Monday, Aug. 15, 1949

International Christian

Hachiro Yuasa of Tokyo came to the U.S. when he was 18, hoping to find "a land where one could lead a real Christian life." He was not disappointed. For the 15 years of his U.S. career, he studied entomology, practiced Christianity, and learned to call the U.S. "the motherland of my dreams."

The attack at Pearl Harbor found Hachiro Yuasa again on a visit to the U.S.--a thin, spidery little man of 51 who had become one of Japan's top scholars and educators. But before anything else, Yuasa was still a Christian; he decided to stay on in America in protest against the war.

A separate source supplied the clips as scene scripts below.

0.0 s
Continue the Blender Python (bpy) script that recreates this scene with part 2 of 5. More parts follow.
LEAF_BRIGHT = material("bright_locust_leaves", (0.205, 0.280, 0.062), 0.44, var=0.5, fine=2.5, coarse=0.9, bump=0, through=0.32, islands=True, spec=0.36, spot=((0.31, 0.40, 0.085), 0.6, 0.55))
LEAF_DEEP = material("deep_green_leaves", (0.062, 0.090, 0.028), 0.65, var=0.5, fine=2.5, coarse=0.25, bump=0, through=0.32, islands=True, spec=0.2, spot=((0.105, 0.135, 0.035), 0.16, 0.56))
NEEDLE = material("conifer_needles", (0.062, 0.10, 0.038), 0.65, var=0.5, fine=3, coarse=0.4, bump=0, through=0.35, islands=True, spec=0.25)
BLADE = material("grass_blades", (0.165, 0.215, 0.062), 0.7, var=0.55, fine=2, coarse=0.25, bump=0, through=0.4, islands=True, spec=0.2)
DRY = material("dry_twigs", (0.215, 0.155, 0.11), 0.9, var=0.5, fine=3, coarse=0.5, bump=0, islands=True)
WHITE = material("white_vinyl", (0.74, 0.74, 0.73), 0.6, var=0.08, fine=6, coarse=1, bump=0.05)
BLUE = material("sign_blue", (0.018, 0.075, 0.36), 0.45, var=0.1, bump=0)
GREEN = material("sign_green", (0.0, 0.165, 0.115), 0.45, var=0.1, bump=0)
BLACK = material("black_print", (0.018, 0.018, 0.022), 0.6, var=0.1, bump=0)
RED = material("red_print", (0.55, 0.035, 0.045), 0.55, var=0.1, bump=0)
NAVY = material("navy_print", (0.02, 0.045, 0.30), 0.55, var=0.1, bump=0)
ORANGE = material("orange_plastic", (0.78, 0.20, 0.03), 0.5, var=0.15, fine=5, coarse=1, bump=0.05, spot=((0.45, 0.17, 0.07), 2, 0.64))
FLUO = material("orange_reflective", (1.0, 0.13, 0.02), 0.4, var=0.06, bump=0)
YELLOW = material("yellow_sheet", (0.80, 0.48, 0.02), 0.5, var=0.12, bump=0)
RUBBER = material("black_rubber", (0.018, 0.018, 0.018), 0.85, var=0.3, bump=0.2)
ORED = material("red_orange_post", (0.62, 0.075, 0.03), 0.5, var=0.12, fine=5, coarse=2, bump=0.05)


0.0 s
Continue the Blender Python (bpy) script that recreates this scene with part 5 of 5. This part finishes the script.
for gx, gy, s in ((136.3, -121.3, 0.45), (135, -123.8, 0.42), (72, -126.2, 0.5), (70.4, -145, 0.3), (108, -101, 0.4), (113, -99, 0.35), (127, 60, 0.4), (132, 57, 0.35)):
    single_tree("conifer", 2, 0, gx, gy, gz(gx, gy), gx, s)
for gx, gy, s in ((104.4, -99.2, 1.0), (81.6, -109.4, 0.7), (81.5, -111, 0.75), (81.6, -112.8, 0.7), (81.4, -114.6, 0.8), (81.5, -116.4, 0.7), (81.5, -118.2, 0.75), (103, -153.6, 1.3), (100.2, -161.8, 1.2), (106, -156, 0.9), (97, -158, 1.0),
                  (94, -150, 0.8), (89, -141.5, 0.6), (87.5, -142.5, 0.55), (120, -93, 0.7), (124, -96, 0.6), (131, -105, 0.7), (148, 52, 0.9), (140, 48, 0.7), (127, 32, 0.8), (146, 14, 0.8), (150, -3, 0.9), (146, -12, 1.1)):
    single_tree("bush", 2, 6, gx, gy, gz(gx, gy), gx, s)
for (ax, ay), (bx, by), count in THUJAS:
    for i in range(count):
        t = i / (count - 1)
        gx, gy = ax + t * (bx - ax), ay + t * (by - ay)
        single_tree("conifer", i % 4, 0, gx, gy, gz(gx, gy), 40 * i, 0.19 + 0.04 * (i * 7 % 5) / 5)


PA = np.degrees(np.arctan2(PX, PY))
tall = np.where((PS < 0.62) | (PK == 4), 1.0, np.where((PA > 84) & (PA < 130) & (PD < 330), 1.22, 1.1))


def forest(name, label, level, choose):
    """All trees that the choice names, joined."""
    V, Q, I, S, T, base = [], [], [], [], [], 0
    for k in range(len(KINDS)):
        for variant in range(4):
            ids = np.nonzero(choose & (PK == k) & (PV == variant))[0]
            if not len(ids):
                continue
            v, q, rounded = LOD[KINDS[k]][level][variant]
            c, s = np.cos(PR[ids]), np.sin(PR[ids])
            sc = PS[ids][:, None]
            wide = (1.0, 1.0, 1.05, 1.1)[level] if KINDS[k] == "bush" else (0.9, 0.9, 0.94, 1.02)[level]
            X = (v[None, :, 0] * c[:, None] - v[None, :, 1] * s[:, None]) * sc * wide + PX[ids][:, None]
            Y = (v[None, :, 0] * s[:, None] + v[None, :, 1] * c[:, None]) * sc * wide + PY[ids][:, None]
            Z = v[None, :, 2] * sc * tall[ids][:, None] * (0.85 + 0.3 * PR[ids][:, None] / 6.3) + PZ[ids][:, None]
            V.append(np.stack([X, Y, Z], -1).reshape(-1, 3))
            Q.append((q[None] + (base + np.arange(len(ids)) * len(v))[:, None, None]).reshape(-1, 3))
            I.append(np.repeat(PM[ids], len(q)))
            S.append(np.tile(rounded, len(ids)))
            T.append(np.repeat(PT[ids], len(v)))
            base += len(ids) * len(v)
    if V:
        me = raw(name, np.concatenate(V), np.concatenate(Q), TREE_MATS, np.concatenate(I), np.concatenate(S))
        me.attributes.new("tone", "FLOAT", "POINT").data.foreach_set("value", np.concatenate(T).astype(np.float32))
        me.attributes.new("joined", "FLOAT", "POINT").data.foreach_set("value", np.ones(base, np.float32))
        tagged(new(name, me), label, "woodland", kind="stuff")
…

From 1942 to 1946 he worked as consultant for a New York interdenomination committee to help U.S. Japanese. "I am 100% Japanese," Yuasa explained, "but I am a Christian Japanese ... I wish to be a symbol of the Church Universal . . ."

Dr. Yuasa's wish has at last been amply realized; he has just been appointed president of Japan's new International Christian University. Long a dream of Christians on both sides of the Pacific, the I.C.U. will open in 1951, specializing in graduate courses. To finance the university, Japanese businessmen have raised 150 million yen (about half a million dollars); next month, a $10 million fund-raising drive will be launched in the U.S.

Congregationalist Yuasa's new Christian college can be counted on to absorb more of the U.S. than dollars. Last week, while he worked at his desk at Japan's Doshisha University, which he now heads, Yuasa received a call from the U.S. Military Government asking the loan of some of his professors to give Japanese tax collectors a few pointers in bookkeeping. Said Hachiro Yuasa, smiling: "They realize that we ... know the American way of doing things."